L’espressione diritto (o legge) naturale può tuttavia prestarsi oggi a qualche equivoco che è bene dissipare. Il termine natura, nel pensiero greco e medievale, designa tutti gli enti, l’insieme ordinato degli enti (il cosmo). Ogni ente fa parte della natura ed ha, questo è fondamentale, una sua natura, una sua essenza, che ne costituisce il fine e che lo differenzia dagli altri enti. Così l’ente che chiamiamo uomo ha una sua essenza che lo differenzia dagli altri enti e che consiste nella razionalità: l’uomo è un animale che ha la ragione, il logos, come diceva Aristotele. In questo consiste la differenza specifica dell’uomo dagli animali con cui ha ovviamente in comune molte caratteristiche. Realizzare liberamente questa essenza (la razionalità) costituisce il fine dell’uomo, il suo compito specifico.

All’interno di questa visione si comprende come diritto naturale equivalga a diritto razionale: si tratta di scoprire ciò che è conforme alla ragione, e quindi ciò che costituisce il fine della vita umana. Le leggi positive devono favorire il conseguimento di questo fine e qualsiasi legislazione positiva deve avere come orientamento e norma fondamentale ciò che è giusto in sé, la realizzazione della vita buona, il diritto naturale appunto.

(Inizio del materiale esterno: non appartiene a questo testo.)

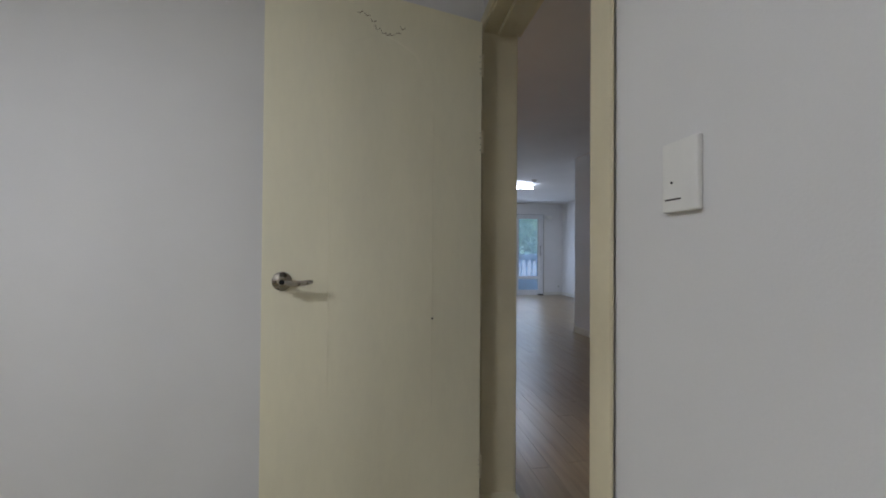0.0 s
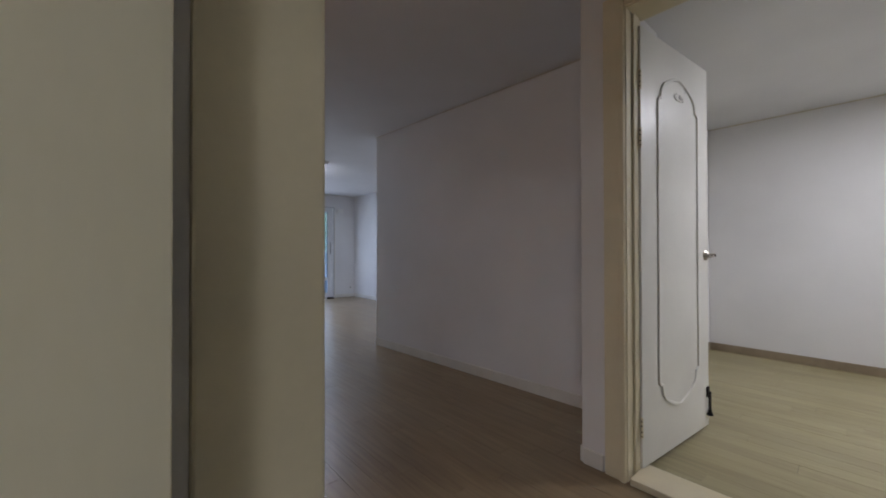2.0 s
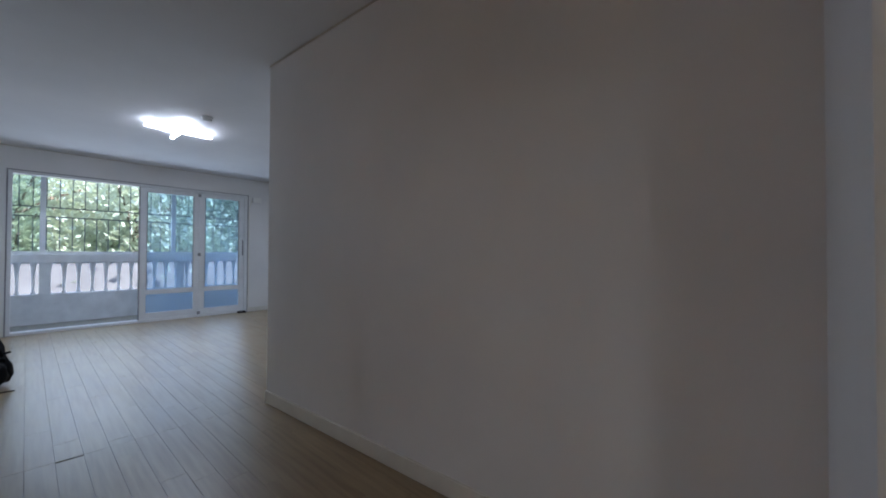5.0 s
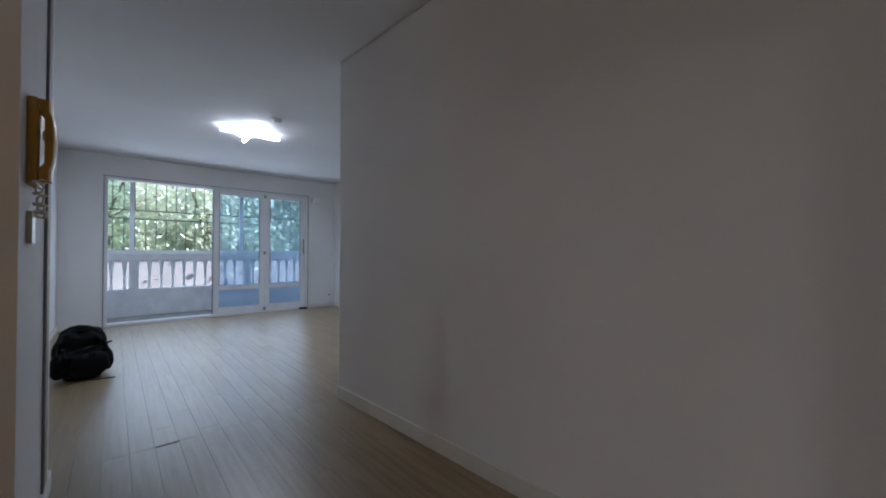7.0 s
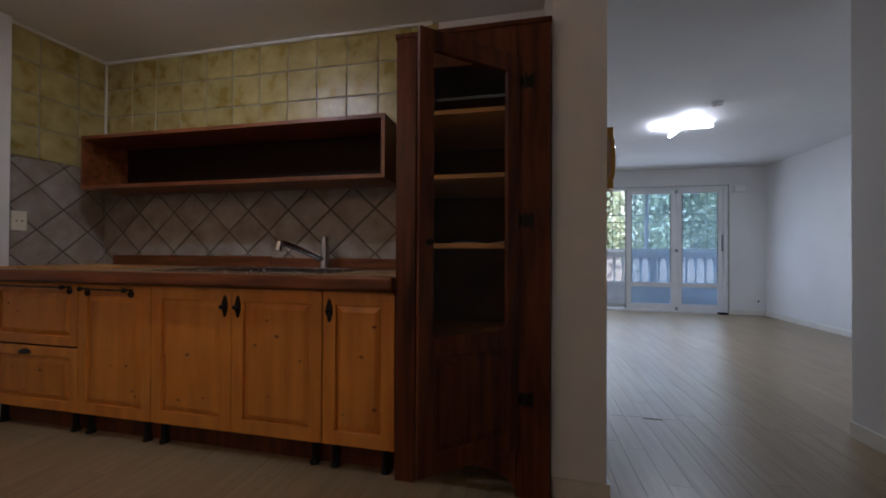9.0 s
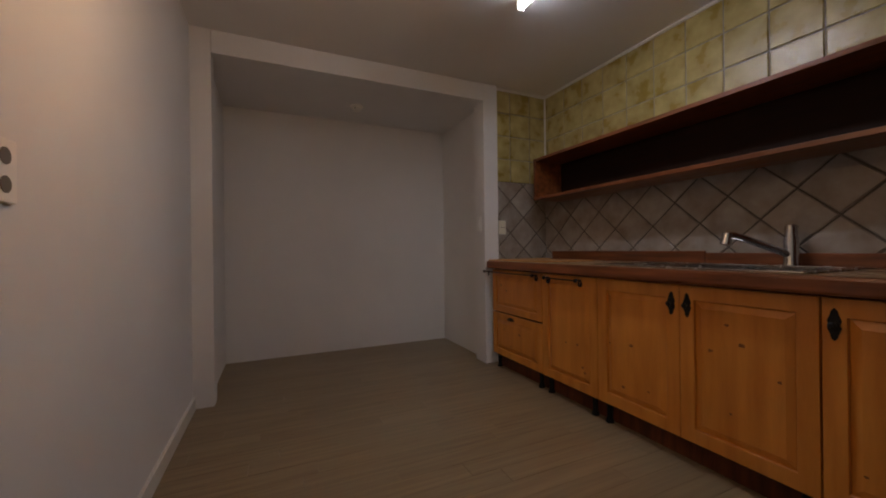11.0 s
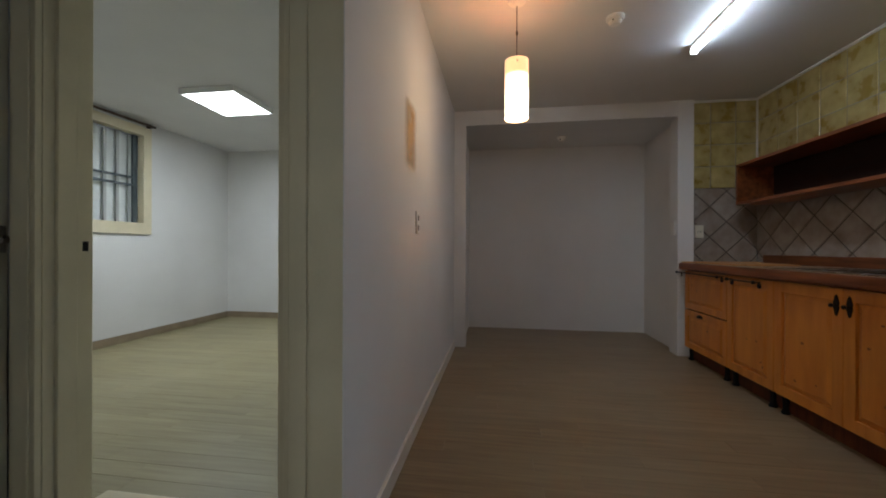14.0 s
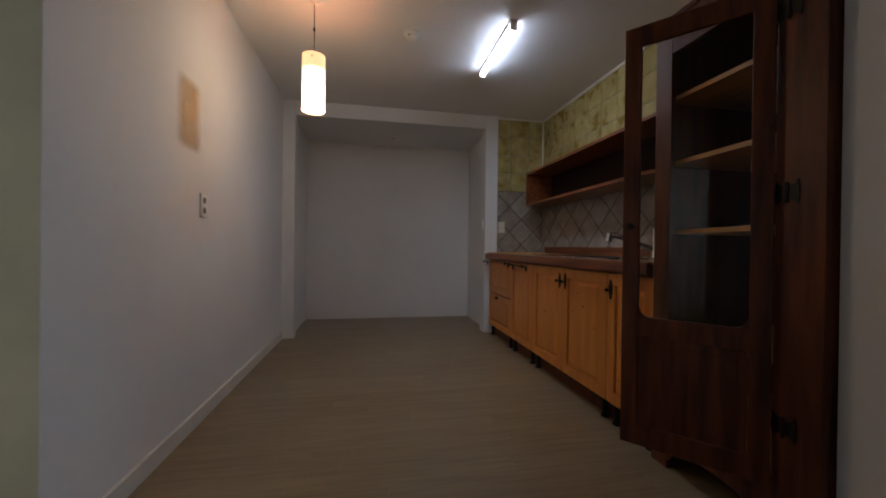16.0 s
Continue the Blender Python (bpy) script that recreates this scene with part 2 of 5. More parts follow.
SHADE = mat("opal_glass_shade", (1.0, 0.70, 0.40), 0.35, emit=SHADE_E, var=0.02)
SHADET = mat("opal_glass_shade_top", (0.95, 0.45, 0.19), 0.35, emit=SHADE_E * 0.36, var=0.02)
SHADEM = mat("opal_glass_shade_middle", (1.0, 0.60, 0.30), 0.35, emit=SHADE_E * 0.66, var=0.02)
WALLPATCH = mat("orange_wall_patch", (0.76, 0.50, 0.24), 0.8, var=0.1, scale=6, fine=0.04)
# the orange patch fades out towards its rim
sn, sl = WALLPATCH.node_tree.nodes, WALLPATCH.node_tree.links
stc, sxyz = sn.new("ShaderNodeTexCoord"), sn.new("ShaderNodeSeparateXYZ")
sl.new(stc.outputs["Generated"], sxyz.inputs[0])
fade = sn.new("ShaderNodeMath")
fade.operation = "MULTIPLY"
for axis, rim, slot in (("X", 0.34, 0), ("Z", 0.16, 1)):
    pong, edge = sn.new("ShaderNodeMath"), sn.new("ShaderNodeMapRange")
    pong.operation = "PINGPONG"
    pong.inputs[1].default_value = 0.5
    edge.interpolation_type = "SMOOTHSTEP"
    edge.inputs["From Max"].default_value, edge.inputs["To Max"].default_value = rim, 0.62
    sl.new(sxyz.outputs[axis], pong.inputs[0])
    sl.new(pong.outputs[0], edge.inputs["Value"])
    sl.new(edge.outputs[0], fade.inputs[slot])
sl.new(fade.outputs[0], sn["Principled BSDF"].inputs["Alpha"])
PAPERS = mat("white_paper_sheet", (0.75, 0.74, 0.70), 0.8, var=0.04, scale=10)
BARK = mat("tree_bark", (0.11, 0.085, 0.06), 0.9, var=0.25, scale=12, bump=0.8, bscale=30)
LEAF = mat("green_leaf", (0.15, 0.18, 0.10), 0.6, var=0.12, scale=1.2, tint=(0.24, 0.27, 0.16), fine=0.12, spec=0.25)
ln, lk = LEAF.node_tree.nodes, LEAF.node_tree.links
trl, mxs = ln.new("ShaderNodeBsdfTranslucent"), ln.new("ShaderNodeMixShader")
trl.inputs[0].default_value, mxs.inputs[0].default_value = (0.58, 0.66, 0.54, 1), 0.6
lk.new(ln["Principled BSDF"].outputs[0], mxs.inputs[1])
lk.new(trl.outputs[0], mxs.inputs[2])
lk.new(mxs.outputs[0], ln["Material Output"].inputs[0])
GROUND = mat("pale_yard_ground", (0.50, 0.50, 0.47), 0.9, var=0.12, scale=0.6, bump=0.5, bscale=8)
GLASS = glass("clear_glass")
GLASSB = glass("blue_tinted_glass", (0.74, 0.84, 0.94), 0.05)
# a pale haze is mixed into the sliding panes to mute the view
gn, gl = GLASSB.node_tree.nodes, GLASSB.node_tree.links
haze, dmix = gn.new("ShaderNodeBsdfTranslucent"), gn.new("ShaderNodeMixShader")
haze.inputs[0].default_value, dmix.inputs[0].default_value = (0.55, 0.66, 0.76, 1), 0.09
gl.new(gn["Mix Shader"].outputs[0], dmix.inputs[1])
gl.new(haze.outputs[0], dmix.inputs[2])
gl.new(dmix.outputs[0], gn["Material Output"].inputs[0])
GLASSC = glass("cabinet_glass", (0.92, 0.90, 0.86), 0.014)


# ---- building helpers ----
def box(bm, x0, x1, y0, y1, z0, z1, bevel=0.0):
    r = bmesh.ops.create_cube(bm, size=1.0)
    for v in r["verts"]:
        v.co = Vector(((x0 + x1) / 2 + v.co.x * (x1 - x0), (y0 + y1) / 2 + v.co.y * (y1 - y0), (z0 + z1) / 2 + v.co.z * (z1 - z0)))
    if bevel:
        es = list({e for v in r["verts"] for e in v.link_edges})
        bmesh.ops.bevel(bm, geom=es, offset=bevel, segments=2, affect="EDGES", profile=0.6)
    return bm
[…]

BludentalNel corso del pensiero moderno il termine natura subisce però una profonda mutazione di significato: non designa più la totalità degli enti, ma un settore della realtà, la materia inanimata e animata, la “res extensa” di Cartesio, contrapposta al pensiero (la “res cogitans”) ossia all’uomo. In questo contesto diventa allora equivoco, anzi del tutto errato, parlare di un diritto naturale: se naturale sta a significare ciò che avviene nella natura inorganica e biologica, allora certamente naturale è l’incesto, naturale è cibarsi dei propri figli, naturale è uccidere il partner dopo l’accoppiamento, e così via, come avviene appunto in natura. E da questa “legge naturale” l’uomo deve uscire al più presto!

Ma è evidente che si tratta di intendersi sul significato del termine natura e cercare di usarlo in modo corretto. Il fondatore del giusnaturalismo moderno, Ugo Grozio, definiva la legge naturale come “il dettame della giusta ragione”. Ricordiamoci di questo nella polemica contro i negatori del diritto naturale. E forse, ma solo a scanso di equivoci, sarebbe meglio parlare sempre di essenza e fine dell’uomo, piuttosto che di “natura”.

E ciò avrebbe anche questo vantaggio: è ben difficile negare che l’uomo abbia una essenza o un fine; infatti anche chi nega che l’uomo abbia un’essenza, non può fare a meno di assumerla implicitamente; se dico infatti: “l’uomo non deve realizzare alcun fine, ma può fare quello che vuole in base ai suoi desideri, di qualunque tipo essi siano”, assumo implicitamente che l’essenza dell’uomo è il desiderio, che l’uomo è un essere, per essenza, desiderante e così via.